Honour crime in the UK
From Stop Honour
Killings
Samaira Nazir rejected Pakistani
suitors chosen by her family and planned to elope with her Afghan
boyfriend. The penalty for her defiance: death from 18 stab wounds
inflicted by her brother and cousin at the family home in Southall,
England.
More than a dozen women are killed for violating community standards
each year in the UK, according to police. While Nazir's killers were
jailed for life.
There is a kid-gloves approach on the basis that you don't want to
offend these communities, says Usha Sood, a lawyer and lecturer at
Nottingham Trent University who specializes in forced marriage cases.
If you take into account the whole range of honor offenses, the number
runs into the thousands.'
Combating honor violence is one element of the UK's struggle to
assimilate its 1.6 million Muslims. Prime Minister Tony Blair recognized
the clash of cultures during a Dec. 8 speech to educators in London
titled "The Duty to Integrate.'': There can be no defense of forced
marriage on cultural or any other grounds. We stand emphatically at all
times for equality of respect and treatment for all citizens. Sometimes
the cultural practice of one group contradicts this.'
Police are struggling to identify honor crimes because family members
and neighbors often regard them as just punishment. Victims are often
targeted because of sexual orientation or for relationships with
outsiders.
Steve Allen, a commander with London's Metropolitan Police who's charged
with combating honor crimes, says UK law enforcement is tackling the
issue. Beginning this year, Scotland Yard computers will register
honor-based violence as a separate category of crime for the first time.
Allen says police were slow to
recognize the problem. As an officer in the ethnically diverse city of
Bristol in the 1990s, Allen says honor crime just wasn't on our
radar.
Growing awareness of honor killings prompted Scotland Yard to establish
a task force in 2004 to re-examine 109 homicides over the previous
decade to determine how many were honor-based.
So far, 22 cases have been analyzed and 18 have been classified as
either "definite'' or "suspected'' honor killings, says a spokeswoman
for the Metropolitan Police who asked not to be identified, citing
department policy. The probe doesn't have a time limit.
The true impact of honor violence can't be measured by crime statistics
alone, says Veena Raleigh, who teaches epidemiology and public health at
the University of Surrey in Guilford, England. In Britain, the suicide
rate among first-generation Asian women, aged 15 to 24, is more than
twice the national average of 5.4 per 100,000 women, according to her
research: The evidence suggests that these women found themselves
trapped by social factors and not feeling there was an escape for them.

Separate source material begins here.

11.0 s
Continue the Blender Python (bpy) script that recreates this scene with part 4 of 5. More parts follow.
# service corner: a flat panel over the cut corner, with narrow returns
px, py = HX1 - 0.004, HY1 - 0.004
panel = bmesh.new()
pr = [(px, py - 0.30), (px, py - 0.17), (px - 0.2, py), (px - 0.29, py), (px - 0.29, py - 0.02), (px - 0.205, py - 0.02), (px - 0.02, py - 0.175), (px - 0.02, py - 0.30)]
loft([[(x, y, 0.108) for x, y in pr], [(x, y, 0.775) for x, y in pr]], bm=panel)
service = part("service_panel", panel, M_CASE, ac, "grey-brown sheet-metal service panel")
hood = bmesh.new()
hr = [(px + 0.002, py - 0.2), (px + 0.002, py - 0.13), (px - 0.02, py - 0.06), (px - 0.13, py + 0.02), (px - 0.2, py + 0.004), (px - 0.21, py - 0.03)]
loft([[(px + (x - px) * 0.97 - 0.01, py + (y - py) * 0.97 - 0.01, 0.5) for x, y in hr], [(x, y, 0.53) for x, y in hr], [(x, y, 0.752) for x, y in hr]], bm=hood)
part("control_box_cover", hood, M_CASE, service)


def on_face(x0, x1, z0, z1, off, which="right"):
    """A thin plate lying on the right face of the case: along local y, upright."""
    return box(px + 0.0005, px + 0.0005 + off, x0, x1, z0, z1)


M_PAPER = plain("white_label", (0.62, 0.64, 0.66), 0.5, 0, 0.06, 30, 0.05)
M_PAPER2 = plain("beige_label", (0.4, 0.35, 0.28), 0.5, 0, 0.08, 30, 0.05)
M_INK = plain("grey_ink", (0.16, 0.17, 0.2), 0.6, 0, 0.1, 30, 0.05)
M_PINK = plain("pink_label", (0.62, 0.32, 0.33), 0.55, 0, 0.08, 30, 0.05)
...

Sometimes violence stems from the desire to keep women isolated from the
modern world.
Girls are being beaten up for
things like having a mobile phone, says Sanghera, who runs the Karma
Nirvana shelter for women in Derby, England. The group deals with seven
forced marriages a week, and about four cases each month of people under
the threat of murder, she says.
There are about 300 safe houses for abused women in the UK, though many
have only a handful of beds, says Diana Nammi, director of the
International Campaign Against Honour Killings, a London-based group
that represents victims. Her group counseled 186 people last year, and
14 of them were sent to the police because they were deemed in danger of
being murdered, she says. Two men were included in the high-risk group.

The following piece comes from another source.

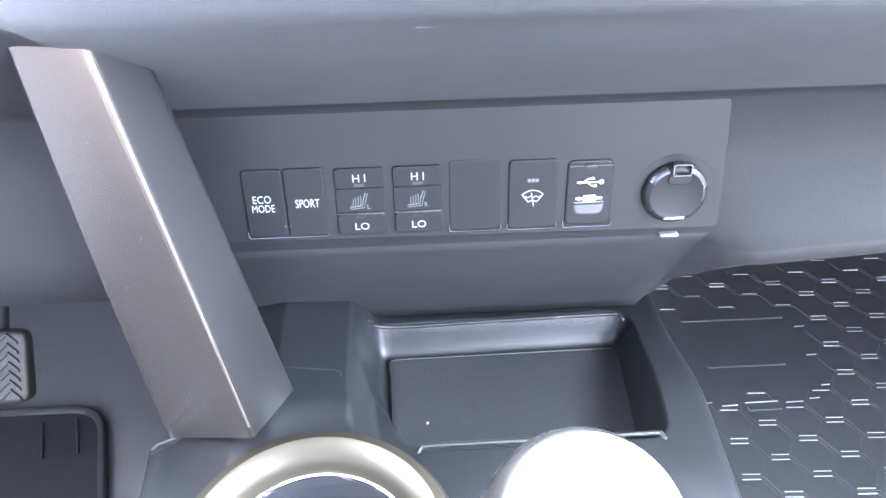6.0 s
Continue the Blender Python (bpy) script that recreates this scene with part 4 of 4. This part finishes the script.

Last year the Blair government established an agency to offer help to UK
citizens whose parents are trying to compel them to marry partners from
overseas. The Forced Marriage Unit's six officers deal with 250 to 300
cases each year. About 15% of the cases are initiated by men and
two-thirds come from Britain's Pakistani community, says Peter Abbott,
head of the unit, which is part of the Foreign & Commonwealth Office.

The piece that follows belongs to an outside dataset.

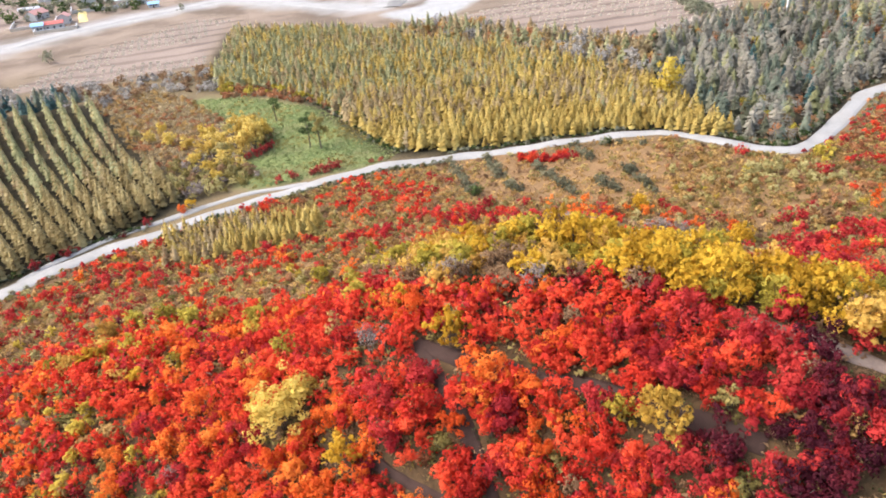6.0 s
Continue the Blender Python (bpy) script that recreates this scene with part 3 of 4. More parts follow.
def hill_cover():
    """Smoke trees over the whole hill, thick on the near slopes, sparse behind the ridge."""
    rng = np.random.default_rng(5)
    pts = scatter(HILL, 2.2, 3)
    for line, gap in zip(TRAILS, TRAIL_GAP):
        pts = clear(pts, [line], gap)
    pts = clear(clear(pts, [ROAD, LANE], 3.9), [TRACK], 2.8)
    pts = pts[(inside(pts[:, 0], pts[:, 1], RIDGE) < 0) & (inside(pts[:, 0], pts[:, 1], LARCH_SMALL) < 1)]
    pts = pts[inside(pts[:, 0], pts[:, 1], YARD) < -1]
    pts = clear(pts, [[(-95, 147), (-85, 130)]], 3.2)
    for tx, ty, gap in ((-0.8, 135.9, 3.4), (2.6, 137.9, 2.0), (6, 125, 2.0), (38, 107, 2.6), (29.3, 87.4, 2.6), (49.2, 79.5, 2.4), (22.4, 130.6, 2.0), (45.3, 88, 1.8), (12.7, 136.8, 2.0)):
        pts = pts[np.hypot(pts[:, 0] - tx, pts[:, 1] - ty) > gap]
    x, y = pts.T
    back = np.clip((inside(x, y, BEHIND) + 4) / 14, 0, 1)
    tan = np.clip(inside(x, y, TAN) / 10 + 0.5, 0, 1)
    bare = np.clip(inside(x, y, BARE) / 4 + 0.5, 0, 1)
    red_patch = np.where(x < 62, np.clip((value_noise(x, y, 15, 12) - 0.42) * 6, 0, 1), 0.03)
    solid = 0 * x
    for area in RED_BACK:
        solid = np.maximum(solid, np.clip((inside(x, y, area) + 8 * (value_noise(x, y, 7, 3) - 0.5)) / 5 + 0.5, 0, 1))
    red_patch = np.maximum(red_patch, solid)
    soft_area = np.clip((inside(x, y, [(104, 190), (118, 196), (133, 186), (130, 176), (114, 178), (106, 180)]) + 6 * (value_noise(x, y, 6, 41) - 0.5)) / 4 + 0.5, 0, 1)
    mixed = np.clip(inside(x, y, RED_MIXED) / 4 + 0.5, 0, 1)
    red_patch = np.maximum(red_patch, np.clip(inside(x, y, RED_MIXED) / 4 + 0.5, 0, 1) * np.clip((value_noise(x, y, 8, 27) - 0.3) * 2.5, 0.08, 0.5))
    glow = np.max([np.clip(inside(x, y, p) / 5 + 0.6, 0, 1) for p in ORANGE_BACK], axis=0)
    red_patch = np.maximum(red_patch, 0.5 * glow)
    slope_low = np.clip((1 - land(x, y)) / 9, 0, 1) * (1 - back)
    foot = np.clip((8 - land(x, y)) / 8, 0, 1) * (x < 30) * (y < 190)
    clumps = np.clip((value_noise(x, y, 9, 21) - 0.35) * 4, 0, 1)
    cover = 0.99 - 0.12 * slope_low - 0.22 * back - 0.5 * tan * (1 - clumps) - 0.75 * bare
    cover = np.maximum(cover, 0.9 * solid)
    near = np.clip((114 - y) / 10, 0, 1) * (x > -20)
    cover -= (0.10 + 0.22 * near) * np.clip((value_noise(x, y, 10, 6) - 0.58 + 0.12 * near) * 4, 0, 1) * (1 - back) + 0.03 * near
    keep = rng.uniform(size=len(x)) < cover
    x, y, back, tan, slope_low, red_patch, foot, glow, mixed, soft_area, near, solid = x[keep], y[keep], back[keep], tan[keep], slope_low[keep], red_patch[keep], foot[keep], glow[keep], mixed[keep], soft_area[keep], near[keep], solid[keep]
    n = len(x)
    u, tone = rng.uniform(size=n), value_noise(x, y, 13, 9)
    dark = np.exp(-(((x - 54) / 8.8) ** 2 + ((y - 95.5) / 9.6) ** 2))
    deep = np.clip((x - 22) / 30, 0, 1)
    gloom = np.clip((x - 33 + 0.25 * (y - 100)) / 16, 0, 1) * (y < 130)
    warm = np.exp(-(((x + 6) / 15) ** 2 + ((y - 120) / 24) ** 2))
    low = np.clip(inside(x, y, [(-120, 190), (-92, 182), (-74, 168), (-66, 150), (-80, 138), (-110, 138)]) / 8 + 0.5, 0, 1)
    front = 1 - back
    crest = np.clip((18 - x) / 16, 0, 1) * np.clip((y - 128 + 0.35 * (x + 10)) / 14, 0, 1) * np.clip((value_noise(x, y, 11, 33) - 0.42) * 4, 0, 1)
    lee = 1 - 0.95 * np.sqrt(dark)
    p = {
        "olive_shrub": (0.04 + 0.06 * slope_low + 0.12 * foot + 0.12 * crest) * front + 0.26 * back * (1 - 0.8 * tan) + 0.02 * tan + 0.40 * low,
        "sage_shrub": 0.08 * back + 0.20 * tan + 2.5 * soft_area,
        "ochre_shrub": (0.01 + 0.03 * near + 0.05 * foot + 0.10 * crest) * front + 0.30 * back + 0.50 * tan + 0.30 * low,
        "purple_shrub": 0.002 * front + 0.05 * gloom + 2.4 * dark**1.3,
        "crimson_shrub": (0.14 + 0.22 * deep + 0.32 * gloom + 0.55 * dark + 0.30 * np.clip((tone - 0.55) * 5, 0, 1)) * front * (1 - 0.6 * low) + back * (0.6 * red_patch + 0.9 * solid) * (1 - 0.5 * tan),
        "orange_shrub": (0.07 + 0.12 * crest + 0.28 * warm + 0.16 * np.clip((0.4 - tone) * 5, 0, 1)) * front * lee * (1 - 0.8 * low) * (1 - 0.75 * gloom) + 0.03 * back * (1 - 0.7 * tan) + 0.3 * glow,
        "yellow_shrub": 0.012 * lee + 0.02 * back + 0.20 * low + 0.22 * crest,
        "rust_shrub": 0.9 * mixed + 0.25 * glow + 0.06 * back + 0.22 * tan + 0.05 * foot,
        "brown_tree": 0.35 * low + (0.01 + 0.09 * foot) * front + 0.12 * back * (1 - 0.8 * tan),
        "red_shrub": 0.70 * front * lee * (1 - 0.65 * low) + back * (0.02 + 0.22 * (x < 40) + 0.25 * red_patch) * (1 - 0.8 * tan),
    }
    names = list(p)
    w = np.clip(np.array([np.broadcast_to(p[k], n) for k in names]), 0.002, 2)
    w = np.cumsum(w / w.sum(0), 0)
    pick = (u[None] > w).sum(0)
    scale = rng.uniform(0.6, 1.4, n) * (1 - 0.30 * back * (1 - 0.6 * solid)) * (1 + 0.5 * soft_area) * (1 - 0.10 * near)
    order = near_line(x, y, [(-12, 124), (10, 112), (60, 102)])
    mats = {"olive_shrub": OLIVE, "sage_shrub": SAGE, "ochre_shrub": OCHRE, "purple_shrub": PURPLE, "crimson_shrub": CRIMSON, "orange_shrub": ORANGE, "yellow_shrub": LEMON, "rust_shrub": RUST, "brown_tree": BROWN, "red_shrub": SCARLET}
    sizes = {"olive_shrub": (2.6, 1.8), "sage_shrub": (2.4, 1.8), "ochre_shrub": (2.4, 1.6), "yellow_shrub": (2.4, 2.3), "rust_shrub": (2.6, 1.9), "brown_tree": (2.6, 2.3)}
    for k, name in enumerate(names):
        mine = np.where(pick == k)[0]
        mine = mine[np.argsort(order[mine])]
        limit = 250 if name == "red_shrub" else 150 if name in ("crimson_shrub", "orange_shrub") else 50
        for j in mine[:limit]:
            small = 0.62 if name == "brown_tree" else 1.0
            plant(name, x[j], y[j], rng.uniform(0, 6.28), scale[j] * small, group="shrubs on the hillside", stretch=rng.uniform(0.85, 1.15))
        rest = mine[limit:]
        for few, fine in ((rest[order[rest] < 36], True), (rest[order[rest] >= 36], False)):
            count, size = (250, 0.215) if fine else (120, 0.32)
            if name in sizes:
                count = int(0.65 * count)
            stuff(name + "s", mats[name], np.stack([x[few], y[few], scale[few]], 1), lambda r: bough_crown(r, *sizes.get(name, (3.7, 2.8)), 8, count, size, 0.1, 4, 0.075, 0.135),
                  "distant cover of " + name.replace("_", " ") + "s on the hillside", "shrubs", 20 + k)
    # low dry growth between the shrubs, thicker on the near slope
    near_slope = scatter([(-40, 150), (-25, 118), (10, 84), (50, 62), (76, 84), (58, 112), (20, 140)], 1.9, 18)
    near_slope = clear(near_slope, TRAILS, 0.95)
    near_slope = np.column_stack([near_slope, rng.uniform(0.7, 1.3, len(near_slope))])
    stuff("green_undergrowth", GREEN, near_slope[::2], lambda r: leaves(r, [(0, 0, 0.3), (0.6, 0.3, 0.2), (-0.5, 0.5, 0.2)], [0.6, 0.45, 0.45], 34, 0.11), "dark green undergrowth between the shrubs", "undergrowth", 43)
    stuff("brown_undergrowth", BROWN, near_slope[1::2], lambda r: leaves(r, [(0, 0, 0.3), (0.6, 0.3, 0.2), (-0.5, 0.5, 0.2)], [0.6, 0.45, 0.45], 34, 0.11), "dull brown undergrowth between the shrubs", "undergrowth", 44)
    low_slope = clear(scatter([(-112, 192), (-80, 190), (-40, 165), (-25, 118), (10, 84), (0, 70), (-70, 100), (-100, 150)], 1.9, 19), TRAILS + [TRACK], 1.0)
    low_slope = low_slope[inside(low_slope[:, 0], low_slope[:, 1], YARD) < -1]
    low_slope = clear(low_slope, [[(-95, 147), (-85, 130)]], 2.4)
    share = rng.uniform(size=len(low_slope))
    for name, mat, lo, hi in (("brown_undergrowth", BROWN, 0.0, 0.4), ("rusty_undergrowth", RUST, 0.4, 0.6), ("olive_undergrowth", OLIVE, 0.6, 1.0)):
        sel = (share >= lo) & (share < hi)
        stuff(name, mat, np.column_stack([low_slope[sel], rng.uniform(0.7, 1.4, sel.sum())]), lambda r: leaves(r, [(0, 0, 0.35), (0.6, 0.3, 0.25), (-0.5, 0.5, 0.2)], [0.65, 0.5, 0.5], 24, 0.2), "dry undergrowth between the shrubs", "undergrowth", 46)
    g = scatter(HILL, 1.9, 8)
    g = clear(clear(g, TRAILS, 1.0), [ROAD, LANE, TRACK], 2.6)
    g = g[((inside(g[:, 0], g[:, 1], BARE) < 0) | (rng.uniform(size=len(g)) < 0.55))]
    pickg = rng.uniform(size=len(g)) + 0.5 * (value_noise(g[:, 0], g[:, 1], 14, 4) - 0.5)
    behind = np.clip((g[:, 1] - 150) / 40, 0, 1)
    for name, mat, sel in (("dry_undergrowth", BROWN, pickg < 0.30 - 0.10 * behind), ("olive_undergrowth", OLIVE, (pickg >= 0.30 - 0.10 * behind) & (pickg < 0.75 - 0.30 * behind)), ("ochre_undergrowth", OCHRE, (pickg >= 0.75 - 0.30 * behind) & (rng.uniform(size=len(g)) < 0.15 + behind))):
        it = np.column_stack([g[sel], rng.uniform(0.7, 1.5, sel.sum()) * (1 + 0.2 * behind[sel])])
        stuff(name, mat, it, lambda r: leaves(r, [(0, 0, 0.25), (0.6, 0.3, 0.2), (-0.5, 0.5, 0.15)], [0.6, 0.45, 0.45], 15, 0.26), "low dry undergrowth between the shrubs", "undergrowth", 40)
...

Still, Blair's government in June dropped a proposal to ban forced
marriage in the UK. Patricia Scotland, a Home Office minister in the
House of Lords, said such a law could drive the practice further
underground. A Labour member of Parliament, Ann Cryer, is now gathering
support for new legislation.
In the UK, the minimum age for foreign spouses and Britons seeking to
sponsor them for entry to the country is 18. Cryer has been campaigning
to raise the minimum age for both bride and groom to 21.
When I came here in 1996 I thought honor killings only happened in
other countries, says Nammi, a Kurd who was born in Iran and also
lived in Iraq. I thought that with the better education and more
freedom here, it wouldn't be a problem, but soon after I came here I
found honor killings happening here.